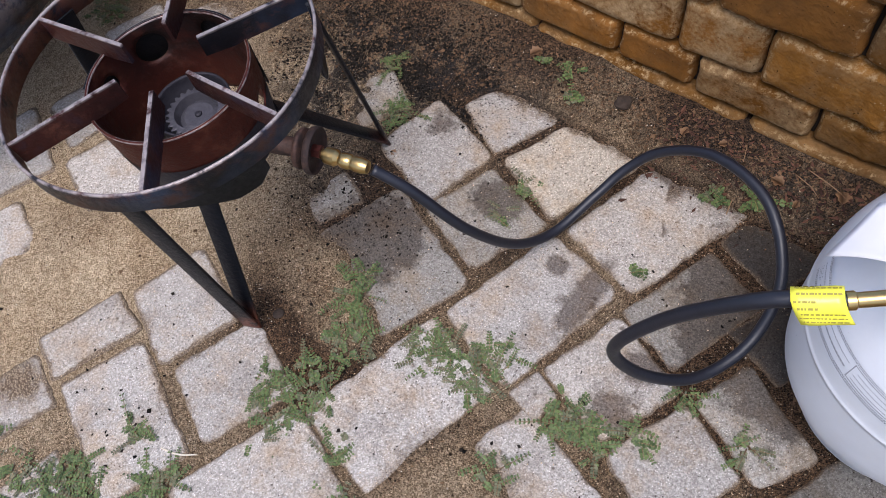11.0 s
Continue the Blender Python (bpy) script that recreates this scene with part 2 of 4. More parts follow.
M_BRASS = plain_material("brass", (0.60, 0.42, 0.17), 0.30, 1.0, 0.12, 60.0)
M_ZINC = plain_material("die_cast_zinc", (0.76, 0.77, 0.79), 0.34, 0.55, 0.08, 90.0)
M_SILVER = plain_material("satin_aluminium", (0.66, 0.66, 0.66), 0.45, 0.30, 0.07, 90.0)
M_RED = plain_material("red_plastic", (0.72, 0.012, 0.045), 0.38, 0.0, 0.04, 40.0)
M_RED_DARK = plain_material("dark_red_plastic", (0.54, 0.009, 0.034), 0.45, 0.0, 0.04, 40.0)
M_YELLOW = plain_material("yellow_label_film", (0.87, 0.75, 0.15), 0.45, 0.0, 0.03, 40.0)
M_TAG = plain_material("bright_yellow_film", (0.88, 0.83, 0.07), 0.30, 0.0, 0.03, 40.0)
M_PAPER = plain_material("white_paper", (0.90, 0.87, 0.86), 0.8, 0.0, 0.015, 40.0)
M_LABEL = plain_material("pale_grey_label", (0.73, 0.745, 0.77), 0.45, 0.0, 0.03, 50.0)
M_INK = plain_material("black_ink", (0.03, 0.03, 0.02), 0.6, 0.0, 0.05, 50.0)
M_INK_FAINT = plain_material("faded_print", (0.36, 0.30, 0.05), 0.6, 0.0, 0.05, 50.0)
M_INK_SOFT = plain_material("grey_ink", (0.36, 0.37, 0.39), 0.6, 0.0, 0.05, 50.0)
M_GRATE = plain_material("galvanised_iron", (0.31, 0.315, 0.35), 0.5, 0.4, 0.28, 90.0, 0.0012)
M_LEAF = leaf_material("weed_leaf", (0.036, 0.060, 0.016), (0.122, 0.166, 0.050))
M_DULL = leaf_material("dusty_weed_leaf", (0.064, 0.070, 0.034), (0.158, 0.155, 0.082))
M_STEM = leaf_material("reddish_stem", (0.13, 0.065, 0.035), (0.20, 0.13, 0.06))
M_DRY = leaf_material("dry_leaf", (0.15, 0.075, 0.035), (0.30, 0.18, 0.09))
M_BLEACHED = leaf_material("bleached_twig", (0.50, 0.44, 0.34), (0.62, 0.56, 0.45), 0.8, 0.2)
M_BARK = leaf_material("bark_chip", (0.018, 0.010, 0.008), (0.150, 0.068, 0.042), 0.85, 0.2)
M_SOIL = leaf_material("soil_crumb", (0.012, 0.008, 0.005), (0.20, 0.118, 0.064), 0.95, 0.1)
M_CHAR = leaf_material("charcoal", (0.005, 0.0045, 0.004), (0.022, 0.017, 0.013), 0.95, 0.1)
M_GRAIN = leaf_material("sand_grain", (0.12, 0.075, 0.040), (0.72, 0.55, 0.36), 0.9, 0.2)


# ---- mesh helpers ----
def mesh_of(bm, name, material, smooth=True):
    data = bpy.data.meshes.new(name)
    bm.normal_update()
    bm.to_mesh(data)
    bm.free()
    data.materials.append(material)
    data.polygons.foreach_set("use_smooth", [smooth] * len(data.polygons))
    return data


def part(name, bm, material, parent=None, label="", smooth=True):
    ob = new(name, mesh_of(bm, name, material, smooth))
    if parent:
        ob.parent = parent
    if label:
        tagged(ob, label)
    return ob


def sharp(ob, degrees=35):
    ob.data.set_sharp_from_angle(angle=radians(degrees))
    return ob


def thing(name, place=(0, 0, 0), label="", category="", group="", kind=""):
    ob = new(name)
    ob.location = place
    ob.empty_display_size = 0.05
    return tagged(ob, label, category, group, kind)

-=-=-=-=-

Skip the images and write out the rest of the listing exactly.

11.0 s
Continue the Blender Python (bpy) script that recreates this scene with part 2 of 4. More parts follow.
M_BRASS = plain_material("brass", (0.60, 0.42, 0.17), 0.30, 1.0, 0.12, 60.0)
M_ZINC = plain_material("die_cast_zinc", (0.76, 0.77, 0.79), 0.34, 0.55, 0.08, 90.0)
M_SILVER = plain_material("satin_aluminium", (0.66, 0.66, 0.66), 0.45, 0.30, 0.07, 90.0)
M_RED = plain_material("red_plastic", (0.72, 0.012, 0.045), 0.38, 0.0, 0.04, 40.0)
M_RED_DARK = plain_material("dark_red_plastic", (0.54, 0.009, 0.034), 0.45, 0.0, 0.04, 40.0)
M_YELLOW = plain_material("yellow_label_film", (0.87, 0.75, 0.15), 0.45, 0.0, 0.03, 40.0)
M_TAG = plain_material("bright_yellow_film", (0.88, 0.83, 0.07), 0.30, 0.0, 0.03, 40.0)
M_PAPER = plain_material("white_paper", (0.90, 0.87, 0.86), 0.8, 0.0, 0.015, 40.0)
M_LABEL = plain_material("pale_grey_label", (0.73, 0.745, 0.77), 0.45, 0.0, 0.03, 50.0)
M_INK = plain_material("black_ink", (0.03, 0.03, 0.02), 0.6, 0.0, 0.05, 50.0)
M_INK_FAINT = plain_material("faded_print", (0.36, 0.30, 0.05), 0.6, 0.0, 0.05, 50.0)
M_INK_SOFT = plain_material("grey_ink", (0.36, 0.37, 0.39), 0.6, 0.0, 0.05, 50.0)
M_GRATE = plain_material("galvanised_iron", (0.31, 0.315, 0.35), 0.5, 0.4, 0.28, 90.0, 0.0012)
M_LEAF = leaf_material("weed_leaf", (0.036, 0.060, 0.016), (0.122, 0.166, 0.050))
M_DULL = leaf_material("dusty_weed_leaf", (0.064, 0.070, 0.034), (0.158, 0.155, 0.082))
M_STEM = leaf_material("reddish_stem", (0.13, 0.065, 0.035), (0.20, 0.13, 0.06))
M_DRY = leaf_material("dry_leaf", (0.15, 0.075, 0.035), (0.30, 0.18, 0.09))
M_BLEACHED = leaf_material("bleached_twig", (0.50, 0.44, 0.34), (0.62, 0.56, 0.45), 0.8, 0.2)
M_BARK = leaf_material("bark_chip", (0.018, 0.010, 0.008), (0.150, 0.068, 0.042), 0.85, 0.2)
M_SOIL = leaf_material("soil_crumb", (0.012, 0.008, 0.005), (0.20, 0.118, 0.064), 0.95, 0.1)
M_CHAR = leaf_material("charcoal", (0.005, 0.0045, 0.004), (0.022, 0.017, 0.013), 0.95, 0.1)
M_GRAIN = leaf_material("sand_grain", (0.12, 0.075, 0.040), (0.72, 0.55, 0.36), 0.9, 0.2)


# ---- mesh helpers ----
def mesh_of(bm, name, material, smooth=True):
    data = bpy.data.meshes.new(name)
    bm.normal_update()
    bm.to_mesh(data)
    bm.free()
    data.materials.append(material)
    data.polygons.foreach_set("use_smooth", [smooth] * len(data.polygons))
    return data


def part(name, bm, material, parent=None, label="", smooth=True):
    ob = new(name, mesh_of(bm, name, material, smooth))
    if parent:
        ob.parent = parent
    if label:
        tagged(ob, label)
    return ob


def sharp(ob, degrees=35):
    ob.data.set_sharp_from_angle(angle=radians(degrees))
    return ob


def thing(name, place=(0, 0, 0), label="", category="", group="", kind=""):
    ob = new(name)
    ob.location = place
    ob.empty_display_size = 0.05
    return tagged(ob, label, category, group, kind)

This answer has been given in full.